If it were only that simple. Unfortunately, it is also deeply rooted in the Midwestern and upper Midwestern white population as well. If there wasn’t also this sizeable swath of whites in the middle part of the country, then we could just ignore the southern states, as they would simply be irrelevant. But as long as large parts of fly-over country are supportive of the ignorance and wingnuttery in the GOP base, then this will continue to be a hard fought battle for the foreseeable future.
It’s somewhat of a problem there but not to nearly the same extent. Democrats actually get plenty of white working-class votes in those states, far more then they do below the M-D line (or in Appalachia). The South really is a special case.

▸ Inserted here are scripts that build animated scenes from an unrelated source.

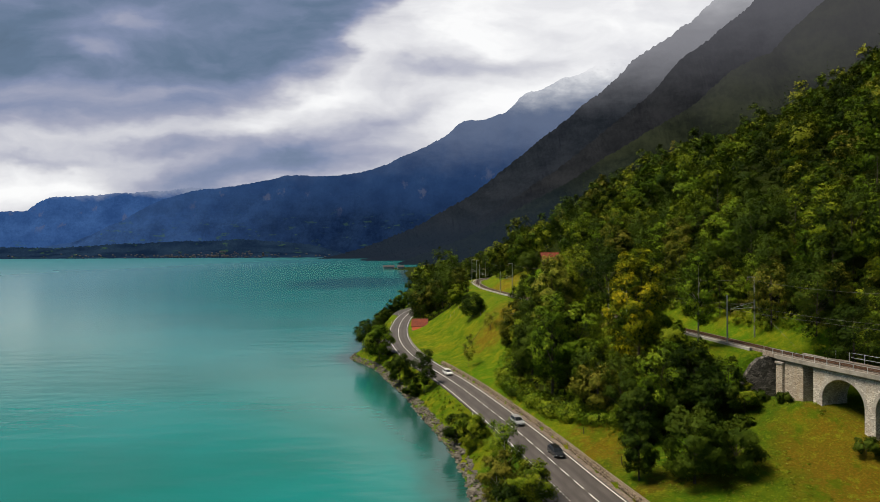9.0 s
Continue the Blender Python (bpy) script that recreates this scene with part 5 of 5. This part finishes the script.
def car(x, y, mat, label, tall=0.0):
    sl = float(road_x(y + 1) - road_x(y - 1)) / 2
    t = thing("car", pose(x, y, ROAD_Z + 0.03, 0, 0, -math.degrees(math.atan(sl))), label, "car", "cars on the road")
    h = tall
    part("body", loft(bmesh.new(), [(-2.18, 0.66, 0.34, 0.55, 0.62, 0.6), (-2.08, 0.84, 0.24, 0.66, 0.74, 0.74), (-1.2, 0.9, 0.2, 0.80, 0.94, 0.78), (0.0, 0.91, 0.2, 0.86, 0.98, 0.8), (1.6, 0.9, 0.22, 0.9, 1.02, 0.78), (2.05, 0.84, 0.3, 0.86, 0.98, 0.7), (2.16, 0.7, 0.4, 0.7, 0.8, 0.6)]), mat, t)
    part("windows", loft(bmesh.new(), [(-1.15, 0.82, 0.80, 0.9, 0.95, 0.78), (-0.30, 0.84, 0.80, 1.12, 1.40 + h, 0.68), (1.45, 0.84, 0.80, 1.12, 1.42 + h, 0.68), (2.06, 0.78, 0.80, 0.98, 1.06, 0.70)]), m_dark_glass, t, "dark tinted windows")
    part("roof", loft(bmesh.new(), [(-0.40, 0.70, 1.36 + h, 1.40 + h, 1.43 + h, 0.62), (0.4, 0.72, 1.37 + h, 1.45 + h, 1.49 + h, 0.64), (1.62, 0.70, 1.36 + h, 1.42 + h, 1.46 + h, 0.60)]), mat, t)
    for sx in (-1, 1):
        for zz, yy0 in ((-0.42, -1.12), (0.42, 0.42), (1.28, 1.9)):
            part("pillar", tube(bmesh.new(), (sx * 0.82, yy0, 0.90), (sx * 0.69, zz, 1.40 + h), 0.05, 0.05, 5), mat, t)
        part("headlight", block(bmesh.new(), sx * 0.66 - 0.17, sx * 0.66 + 0.17, -2.13, -1.95, 0.56, 0.70, 0.03), m_lamp, t, "clear headlight")
        part("tail_light", block(bmesh.new(), sx * 0.68 - 0.12, sx * 0.68 + 0.12, 1.98, 2.12, 0.68, 0.9, 0.03), m_red_lamp, t, "red tail light")
        part("mirror", block(bmesh.new(), sx * 0.98 - 0.1, sx * 0.98 + 0.1, -0.78, -0.62, 0.92, 1.06, 0.03), mat, t)
        for yy in (-1.32, 1.34):
            wh = part("wheel", tube(bmesh.new(), (sx * 0.68, yy, 0.32), (sx * 0.93, yy, 0.32), 0.32, 0.32, 16), m_rubber, t, "black tyre")
            part("rim", tube(bmesh.new(), (sx * 0.9, yy, 0.32), (sx * 0.945, yy, 0.32), 0.21, 0.19, 10), m_galv, wh, "silver rim")
    part("grille", block(bmesh.new(), -0.42, 0.42, -2.2, -2.1, 0.36, 0.56, 0.02), m_rubber, t, "black grille")
    part("number_plate", block(bmesh.new(), -0.26, 0.26, -2.225, -2.195, 0.42, 0.53), m_line, t, "blank white plate")
    return t


m_lamp = plain("lamp_glass", (0.75, 0.76, 0.78), (0.85, 0.86, 0.88), 3, 0.15)
m_red_lamp = plain("red_lamp", (0.35, 0.01, 0.01), (0.45, 0.02, 0.02), 3, 0.2)
car(float(road_x(2.0)) + 1.85, 2.0, paint("silver_paint", (0.30, 0.315, 0.33)), "silver estate car driving on the lakeside road", 0.08)
car(float(road_x(-17.0)) + 1.9, -17.0, paint("black_paint", (0.012, 0.012, 0.014)), "black car driving on the lakeside road")
car(float(road_x(52.0)) + 1.8, 52.0, paint("white_paint", (0.80, 0.80, 0.80)), "white car driving on the lakeside road", 0.05)


# ---------------------------------------------------------------- far shore
def house_into(vs, fs, ids, x, y, z, w_, d, h, r):
    """Adds a small far house with a gabled roof."""
    b = len(vs)
    vs += [(x - w_, y - d, z - 4), (x + w_, y - d, z - 4), (x + w_, y + d, z - 4), (x - w_, y + d, z - 4), (x - w_, y - d, z + h), (x + w_, y - d, z + h), (x + w_, y + d, z + h), (x - w_, y + d, z + h), (x - w_, y, z + h + r), (x + w_, y, z + h + r)]
    fs += [tuple(b + i for i in f) for f in ((0, 1, 5, 4), (1, 2, 6, 5), (2, 3, 7, 6), (3, 0, 4, 7), (4, 5, 9, 8), (6, 7, 8, 9), (5, 6, 9), (7, 4, 8))]
    k = rs.choice([0, 0, 1])
    ids += [k, k, k, k, 2, 2, k, k]


vs, fs, ids = [], [], []
for i in range(170):
    y = rs.uniform(4175, 4230)
    kx = rs.choice([rs.gauss(-0.40, 0.05), rs.gauss(-0.33, 0.06), rs.uniform(-0.72, -0.18)])
    z = abs(rs.gauss(0, 16)) + 2
    house_into(vs, fs, ids, kx * y, y - z * 0.5, z, rs.uniform(3, 7), rs.uniform(3, 5), rs.uniform(2, 4.5), rs.uniform(2.5, 4))
m_far_white = plain("far_render", (0.03, 0.036, 0.055), (0.075, 0.08, 0.105), 0.05, 0.9)
m_far_brown = plain("far_timber", (0.03, 0.032, 0.04), (0.06, 0.056, 0.062), 0.05, 0.9)
m_far_roof = plain("far_roof", (0.05, 0.045, 0.055), (0.08, 0.065, 0.07), 0.05, 0.9)
tagged(new("far_village", mesh_of("far_village", vs, fs, [m_far_white, m_far_brown, m_far_roof], ids)), "tiny houses of a village on the far shore", "village", kind="stuff")


m_house = plain("white_render", (0.30, 0.31, 0.33), (0.45, 0.45, 0.46), 0.3, 0.9)


def lake_house(x, y, w_, label):
    z = 1.2
    t = thing("lakeside_house", pose(x, y, z, 0, 0, 8), label, "house", "houses on the headland")
    part("wall", block(bmesh.new(), -w_, w_, -4, 4, -2, 5, 0.1), m_house, t)
    part("roof", slab(slab(bmesh.new(), -w_ - 1, w_ + 1, -5, 4.6, 0, 8, 0.4), -w_ - 1, w_ + 1, 5, 4.6, 0, 8, 0.4), m_far_roof, t)
    return t


lake_house(-112, 1262, 12, "long white house on the wooded headland")
lake_house(-84, 1245, 7, "small white house on the wooded headland")

# ---------------------------------------------------------------- meadow growth and fences
vs, fs = [], []
rg = np.random.default_rng(77)
n_t = 16000
tx, ty = rg.uniform(-20, 62, n_t), rg.uniform(-60, 150, n_t)
keep = (((tx > road_x(ty) + 6.2) & (tx < rail_x(ty) - 3.2)) | ((tx > rail_x(ty) + 3.6) & (tx < rail_x(ty) + 18)) | ((tx > shore_x(ty) + 2.2) & (tx < road_x(ty) - 4.6))) & ~wooded(tx, ty)
tx, ty = tx[keep], ty[keep]
tz = land(tx, ty)
tv, tf = [], []
for x, y, z in zip(tx, ty, tz):
    s = rg.uniform(0.14, 0.38)
    for k in range(4):
        a = rg.uniform(0, 6.28)
        c, d = math.cos(a), math.sin(a)
        b0 = len(tv)
        tv += [(x - d * 0.12, y + c * 0.12, z - 0.02), (x + d * 0.12, y - c * 0.12, z - 0.02), (x + c * s, y + d * s, z + s * 0.16)]
        tf.append((b0, b0 + 1, b0 + 2))
m_blade = leaves("grass_blades", [(0.10, 0.17, 0.006), (0.16, 0.21, 0.01), (0.23, 0.22, 0.02), (0.27, 0.20, 0.03)], 0.7)
tagged(new("grass_tufts", mesh_of("grass_tufts", tv, tf, m_blade)), "uneven tufts of tall green meadow grass", "grass", kind="stuff")


def fence_post(x, y, pale):
    t = thing("fence_post", pose(x, y, float(land(x, y)) - 0.2, rs.uniform(-4, 4), rs.uniform(-4, 4), 0), "weathered wooden fence post in the meadow", "fence post", "meadow fence posts")
    part("stake", tube(bmesh.new(), (0, 0, 0), (0, 0, 1.4), 0.07, 0.06, 7), m_planks if pale else m_bark, t)
    return t


for x, y in ((3.2, 126), (4.8, 127), (6.6, 128), (8.4, 129), (13.2, 93), (14.4, 94.5), (15.6, 96), (28.5, 119), (31, 131), (30, 141), (52, 130), (54, 131.5), (24, -12.5), (26.5, -27)):
    fence_post(x, y, rs.random() < 0.7)
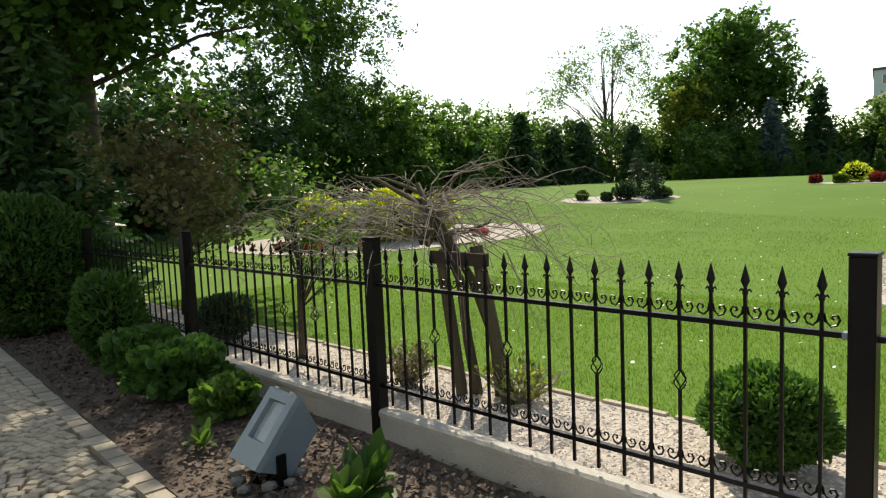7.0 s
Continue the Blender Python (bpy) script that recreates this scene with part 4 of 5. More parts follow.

Thanks for the response, but I think Steve LaBonne has it right. There’s a sizable faction of whites in the midwest, in the east and in the west for whom race is a key factor in how they vote. Regardless, Democrats regularly get 40-55% of the white vote in most states in those regions in presidential elections.
What I meant to say, though: It really is monstrous when working class voters vote against their interests out of racist spite–that’s what the Southern strategy was and that’s what’s the matter with Kansas–but it is now going to destroy the Republican party because it’s made it unable to function.
Point taken and appreciated.
Eh? What about those EC schemes. Isn’t that being pushed forward in PA despite some GOP opposition?
Answer: MOAR LYING.
Hey, they tried with Romney, but clearly he wasn’t a TRUE conservative, and let the truth slip out to “the 47%” a bit too much.
In 2016 they gotta work on that completely air-tight bubble: no truth gets in, no truth gets out.
Actually, it pretty obvious how the GOP is going to change the Electoral College map. They came close to doing it in 2012, but had a failure of nerve.
You just change the rules in your gerrymandered state, to allocate your electoral votes by congressional district. Just like Maine and Nebraska already do. The GOP would be almost assured of the White House every election if they pulled that off.